[MLton] callcc and space use

Daniel Spoonhower spoons at cs.cmu.edu
Mon Feb 11 07:22:19 PST 2008



Vesa Karvonen wrote:
> On Feb 6, 2008 8:49 PM, Daniel Spoonhower <spoons at cs.cmu.edu> wrote:
>> After some investigation, I think I have an answer to my problem.  In
>> the end, it seems the problem had nothing to do with callcc, but with
>> part of the analysis used in the reference flattening optimization
>> (http://mlton.org/RefFlatten).
> [...]
> 
> Interestingly, the patch eliminates the space leak from the two test
> cases you gave earlier, but does not remove it from a modified version
> of your second test case.  The modified version uses threads rather
> than continuations.  I wrote it (back when you sent the test cases) to
> see whether or not continuations make it simpler or not (IMO, they do
> not; the version using threads is simpler, IMO).  (The modified
> version has been intentionally kept close to the original to reduce
> diffs.)  See the attachment.  At any rate, the space leak definitely
> seems to be caused by a bug in MLton.  I do not know enough about
> RefFlatten to comment on your patch.  Perhaps RefFlatten is still not
> conservative enough.

I took a closer look at Vesa's version of the code (the one using 
threads).  The leak here goes away if I add the explicit GC at each 
iteration.  I can't find any difference in the output of RefFlatten 
between the version with the GC and the one without, so I don't think 
the problem is there.  In fact, there isn't anything in the generated 
code that would lead me to expect the version with an explicit GC to use 
less space (in terms of the maximum size of live objects).

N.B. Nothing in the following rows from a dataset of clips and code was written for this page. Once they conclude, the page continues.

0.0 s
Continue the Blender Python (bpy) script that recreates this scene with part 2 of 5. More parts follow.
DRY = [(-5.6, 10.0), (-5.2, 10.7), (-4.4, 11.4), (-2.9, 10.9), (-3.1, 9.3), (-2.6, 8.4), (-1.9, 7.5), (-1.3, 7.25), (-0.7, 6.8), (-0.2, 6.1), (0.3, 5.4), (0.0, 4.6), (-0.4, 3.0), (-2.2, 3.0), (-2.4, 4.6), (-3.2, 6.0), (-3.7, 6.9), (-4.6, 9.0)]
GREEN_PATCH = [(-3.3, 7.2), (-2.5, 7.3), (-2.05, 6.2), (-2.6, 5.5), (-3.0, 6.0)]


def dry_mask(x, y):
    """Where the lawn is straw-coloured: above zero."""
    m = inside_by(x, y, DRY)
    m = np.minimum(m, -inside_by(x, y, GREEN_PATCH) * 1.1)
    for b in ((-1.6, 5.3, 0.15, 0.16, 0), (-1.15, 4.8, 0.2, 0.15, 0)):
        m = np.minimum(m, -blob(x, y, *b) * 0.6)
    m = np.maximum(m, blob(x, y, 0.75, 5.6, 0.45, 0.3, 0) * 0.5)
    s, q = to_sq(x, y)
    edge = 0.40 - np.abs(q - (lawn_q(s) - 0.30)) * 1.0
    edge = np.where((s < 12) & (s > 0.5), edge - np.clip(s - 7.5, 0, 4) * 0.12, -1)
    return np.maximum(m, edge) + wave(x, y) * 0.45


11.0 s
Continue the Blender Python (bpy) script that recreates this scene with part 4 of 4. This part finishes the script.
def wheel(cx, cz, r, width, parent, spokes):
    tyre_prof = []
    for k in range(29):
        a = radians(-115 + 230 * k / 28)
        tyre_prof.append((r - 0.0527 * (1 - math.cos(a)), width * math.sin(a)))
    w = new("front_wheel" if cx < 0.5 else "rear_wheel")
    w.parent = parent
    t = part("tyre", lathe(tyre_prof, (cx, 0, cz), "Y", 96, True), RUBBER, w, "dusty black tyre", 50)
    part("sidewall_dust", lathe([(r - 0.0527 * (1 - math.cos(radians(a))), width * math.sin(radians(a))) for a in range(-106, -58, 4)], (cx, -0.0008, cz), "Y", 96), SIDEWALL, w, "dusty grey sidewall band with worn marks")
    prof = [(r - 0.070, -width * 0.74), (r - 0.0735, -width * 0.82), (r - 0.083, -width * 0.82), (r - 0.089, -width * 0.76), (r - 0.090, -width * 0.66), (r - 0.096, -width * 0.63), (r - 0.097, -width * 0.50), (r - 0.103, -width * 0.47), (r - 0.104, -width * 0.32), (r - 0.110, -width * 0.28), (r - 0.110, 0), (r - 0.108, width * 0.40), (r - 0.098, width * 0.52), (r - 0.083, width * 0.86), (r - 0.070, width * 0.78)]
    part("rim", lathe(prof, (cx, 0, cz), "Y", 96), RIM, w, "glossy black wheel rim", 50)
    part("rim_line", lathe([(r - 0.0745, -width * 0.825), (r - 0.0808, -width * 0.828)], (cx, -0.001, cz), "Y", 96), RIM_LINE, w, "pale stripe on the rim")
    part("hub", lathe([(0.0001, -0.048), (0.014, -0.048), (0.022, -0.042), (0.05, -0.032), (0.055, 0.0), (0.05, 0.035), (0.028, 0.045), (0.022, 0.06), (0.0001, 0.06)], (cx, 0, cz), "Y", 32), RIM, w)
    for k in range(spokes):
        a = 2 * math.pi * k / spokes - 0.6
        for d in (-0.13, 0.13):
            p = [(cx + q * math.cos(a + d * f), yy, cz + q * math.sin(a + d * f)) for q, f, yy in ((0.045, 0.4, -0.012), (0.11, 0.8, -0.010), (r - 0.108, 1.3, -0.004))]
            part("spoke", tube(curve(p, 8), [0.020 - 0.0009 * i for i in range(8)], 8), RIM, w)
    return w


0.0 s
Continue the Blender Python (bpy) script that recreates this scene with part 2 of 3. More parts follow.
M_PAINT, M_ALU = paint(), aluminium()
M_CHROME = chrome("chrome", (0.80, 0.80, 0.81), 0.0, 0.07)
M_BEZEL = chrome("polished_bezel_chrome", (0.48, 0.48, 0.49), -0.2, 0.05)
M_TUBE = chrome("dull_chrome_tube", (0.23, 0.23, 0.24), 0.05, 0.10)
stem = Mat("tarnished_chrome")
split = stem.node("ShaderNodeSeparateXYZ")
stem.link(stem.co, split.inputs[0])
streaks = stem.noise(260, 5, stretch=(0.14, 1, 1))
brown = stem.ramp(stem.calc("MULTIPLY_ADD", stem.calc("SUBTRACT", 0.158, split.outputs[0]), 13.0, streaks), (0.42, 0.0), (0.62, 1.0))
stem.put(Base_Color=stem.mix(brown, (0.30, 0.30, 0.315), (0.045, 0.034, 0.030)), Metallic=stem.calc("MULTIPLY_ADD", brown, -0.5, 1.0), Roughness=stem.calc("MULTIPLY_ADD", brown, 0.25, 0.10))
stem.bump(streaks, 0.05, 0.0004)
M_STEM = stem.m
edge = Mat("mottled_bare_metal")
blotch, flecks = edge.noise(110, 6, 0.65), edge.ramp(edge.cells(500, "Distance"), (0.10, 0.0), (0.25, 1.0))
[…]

Most (>99%) of the heap at the high-water mark is tied up with stack 
objects.  I think the difference in performance is caused by the fact 
that when a GC occurs, it shrinks non-active stacks (i.e. it only 
reserves space for the portion of the stack that is in use).  When there 
are many threads and GCs are infrequent, much of the heap is tied up 
with the unused portions of these stacks.  If I disable the thread 
shrinking (by setting thread-shrink-ratio to 1.0), the performance of 
the two thread-based versions is about the same.  (The version with 
explicit GCs reports slightly higher "max live" as I would expect since 
the version without GCs may not sample at the high-water mark.)

Though it doesn't affect any of the cases we've been discussing, I 
should point out that I don't think my patch to ref-flatten.fun from 
last week is conservative enough.  If my reasoning for recursive 
datatypes is correct, then mutually recursive datatypes should also be 
considered "large" types (since a pointer to a mutually recursive 
datatype constructor may reach an unbounded portion of the heap).